◆ Exercise instructions
Count the lines that hold the string "kind". Reply with the number alone.

- - - - - - -

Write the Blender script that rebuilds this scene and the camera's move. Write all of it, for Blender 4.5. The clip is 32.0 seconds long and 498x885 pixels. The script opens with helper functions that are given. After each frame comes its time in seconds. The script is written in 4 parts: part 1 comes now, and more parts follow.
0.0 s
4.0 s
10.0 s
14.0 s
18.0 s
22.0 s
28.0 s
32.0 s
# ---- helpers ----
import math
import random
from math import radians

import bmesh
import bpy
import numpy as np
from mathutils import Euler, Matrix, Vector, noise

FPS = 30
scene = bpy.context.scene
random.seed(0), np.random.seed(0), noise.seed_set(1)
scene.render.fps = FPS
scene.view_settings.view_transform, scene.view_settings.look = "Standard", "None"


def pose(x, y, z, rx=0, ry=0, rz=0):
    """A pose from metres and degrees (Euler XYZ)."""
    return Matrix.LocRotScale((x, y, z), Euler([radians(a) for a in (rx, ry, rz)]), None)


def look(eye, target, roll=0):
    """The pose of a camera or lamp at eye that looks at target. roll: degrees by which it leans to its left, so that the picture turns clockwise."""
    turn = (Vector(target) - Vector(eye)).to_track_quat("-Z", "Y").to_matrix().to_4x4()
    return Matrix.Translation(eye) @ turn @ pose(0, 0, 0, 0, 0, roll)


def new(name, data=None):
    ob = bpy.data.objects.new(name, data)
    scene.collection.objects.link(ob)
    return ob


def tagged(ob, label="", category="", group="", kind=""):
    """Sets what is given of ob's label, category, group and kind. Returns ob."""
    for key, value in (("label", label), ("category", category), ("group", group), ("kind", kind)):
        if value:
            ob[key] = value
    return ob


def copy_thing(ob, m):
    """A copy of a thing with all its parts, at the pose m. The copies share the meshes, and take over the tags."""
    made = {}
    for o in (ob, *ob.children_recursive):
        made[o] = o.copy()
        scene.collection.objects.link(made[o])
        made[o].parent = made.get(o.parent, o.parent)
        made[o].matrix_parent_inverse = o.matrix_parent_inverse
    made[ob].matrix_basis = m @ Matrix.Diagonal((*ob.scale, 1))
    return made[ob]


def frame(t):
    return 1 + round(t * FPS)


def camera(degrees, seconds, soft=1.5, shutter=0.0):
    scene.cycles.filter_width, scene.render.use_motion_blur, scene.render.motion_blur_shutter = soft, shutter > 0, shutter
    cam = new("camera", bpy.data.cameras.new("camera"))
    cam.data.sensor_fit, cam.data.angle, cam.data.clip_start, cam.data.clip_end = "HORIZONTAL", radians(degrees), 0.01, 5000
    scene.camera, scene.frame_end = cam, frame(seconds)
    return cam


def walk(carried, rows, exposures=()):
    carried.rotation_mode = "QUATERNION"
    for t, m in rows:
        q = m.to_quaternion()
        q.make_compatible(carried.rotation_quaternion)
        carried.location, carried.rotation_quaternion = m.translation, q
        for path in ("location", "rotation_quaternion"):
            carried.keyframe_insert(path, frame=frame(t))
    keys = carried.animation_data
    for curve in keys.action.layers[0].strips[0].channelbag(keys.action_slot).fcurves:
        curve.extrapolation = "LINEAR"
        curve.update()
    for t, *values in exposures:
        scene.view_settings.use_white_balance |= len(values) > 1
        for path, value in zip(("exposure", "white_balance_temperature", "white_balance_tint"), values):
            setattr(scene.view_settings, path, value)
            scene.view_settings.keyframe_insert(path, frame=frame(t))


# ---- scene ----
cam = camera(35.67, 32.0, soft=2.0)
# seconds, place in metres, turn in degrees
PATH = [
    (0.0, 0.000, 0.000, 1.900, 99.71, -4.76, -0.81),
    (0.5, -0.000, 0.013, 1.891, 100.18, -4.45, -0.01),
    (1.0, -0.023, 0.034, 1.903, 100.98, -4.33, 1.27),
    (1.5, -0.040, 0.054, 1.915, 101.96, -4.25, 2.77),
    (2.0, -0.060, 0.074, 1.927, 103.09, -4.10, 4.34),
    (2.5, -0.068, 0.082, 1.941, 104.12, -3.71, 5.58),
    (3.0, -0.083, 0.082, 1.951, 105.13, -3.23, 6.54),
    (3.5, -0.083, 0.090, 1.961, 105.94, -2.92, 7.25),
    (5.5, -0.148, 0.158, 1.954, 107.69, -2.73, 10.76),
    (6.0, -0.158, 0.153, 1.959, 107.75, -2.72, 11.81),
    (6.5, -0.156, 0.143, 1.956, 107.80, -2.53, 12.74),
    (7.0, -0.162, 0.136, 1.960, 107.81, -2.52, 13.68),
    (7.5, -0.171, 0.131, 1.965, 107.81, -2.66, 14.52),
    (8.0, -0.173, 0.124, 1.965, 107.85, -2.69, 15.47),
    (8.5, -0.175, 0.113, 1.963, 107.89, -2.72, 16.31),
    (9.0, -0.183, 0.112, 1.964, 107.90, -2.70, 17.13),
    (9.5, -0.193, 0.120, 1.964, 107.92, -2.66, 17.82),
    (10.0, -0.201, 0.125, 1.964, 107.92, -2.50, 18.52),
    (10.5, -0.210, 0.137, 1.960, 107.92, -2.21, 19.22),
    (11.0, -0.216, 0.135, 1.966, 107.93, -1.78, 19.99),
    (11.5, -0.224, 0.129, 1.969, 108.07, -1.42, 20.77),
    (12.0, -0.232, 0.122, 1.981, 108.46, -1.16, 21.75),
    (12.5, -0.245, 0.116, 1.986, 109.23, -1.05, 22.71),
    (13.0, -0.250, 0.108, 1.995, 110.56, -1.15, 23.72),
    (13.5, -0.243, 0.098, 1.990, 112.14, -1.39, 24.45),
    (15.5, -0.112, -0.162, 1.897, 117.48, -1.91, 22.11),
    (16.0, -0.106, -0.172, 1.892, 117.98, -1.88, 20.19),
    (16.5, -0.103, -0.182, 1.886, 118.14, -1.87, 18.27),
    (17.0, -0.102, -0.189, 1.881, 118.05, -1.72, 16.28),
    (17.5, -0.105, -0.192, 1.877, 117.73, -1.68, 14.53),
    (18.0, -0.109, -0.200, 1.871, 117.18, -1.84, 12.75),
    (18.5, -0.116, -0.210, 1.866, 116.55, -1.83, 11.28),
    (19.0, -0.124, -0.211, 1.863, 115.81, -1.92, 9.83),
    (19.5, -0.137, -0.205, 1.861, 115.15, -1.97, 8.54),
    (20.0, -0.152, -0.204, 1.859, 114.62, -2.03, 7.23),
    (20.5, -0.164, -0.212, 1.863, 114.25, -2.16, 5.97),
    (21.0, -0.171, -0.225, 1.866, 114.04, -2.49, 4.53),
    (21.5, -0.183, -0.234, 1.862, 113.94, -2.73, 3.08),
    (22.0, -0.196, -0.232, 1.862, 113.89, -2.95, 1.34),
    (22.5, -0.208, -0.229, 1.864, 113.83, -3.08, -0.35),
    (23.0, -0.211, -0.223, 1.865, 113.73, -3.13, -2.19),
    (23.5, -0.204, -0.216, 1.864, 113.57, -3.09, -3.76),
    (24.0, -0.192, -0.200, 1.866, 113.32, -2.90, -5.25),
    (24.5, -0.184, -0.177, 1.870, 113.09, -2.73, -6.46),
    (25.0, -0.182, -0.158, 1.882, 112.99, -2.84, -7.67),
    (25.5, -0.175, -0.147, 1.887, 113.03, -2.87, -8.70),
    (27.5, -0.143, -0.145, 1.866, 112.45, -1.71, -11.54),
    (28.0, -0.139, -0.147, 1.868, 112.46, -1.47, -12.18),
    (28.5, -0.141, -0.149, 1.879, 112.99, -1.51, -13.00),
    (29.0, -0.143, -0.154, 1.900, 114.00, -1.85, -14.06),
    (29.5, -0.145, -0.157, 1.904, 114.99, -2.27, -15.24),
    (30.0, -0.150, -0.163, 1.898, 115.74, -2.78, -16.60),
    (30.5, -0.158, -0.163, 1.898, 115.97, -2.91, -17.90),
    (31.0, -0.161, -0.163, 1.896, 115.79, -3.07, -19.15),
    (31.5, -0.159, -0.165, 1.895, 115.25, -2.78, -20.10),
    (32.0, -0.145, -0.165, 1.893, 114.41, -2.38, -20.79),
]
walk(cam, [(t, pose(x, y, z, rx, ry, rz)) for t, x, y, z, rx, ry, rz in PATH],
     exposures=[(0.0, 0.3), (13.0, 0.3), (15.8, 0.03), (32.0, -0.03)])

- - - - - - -

◆ Exercise answer
3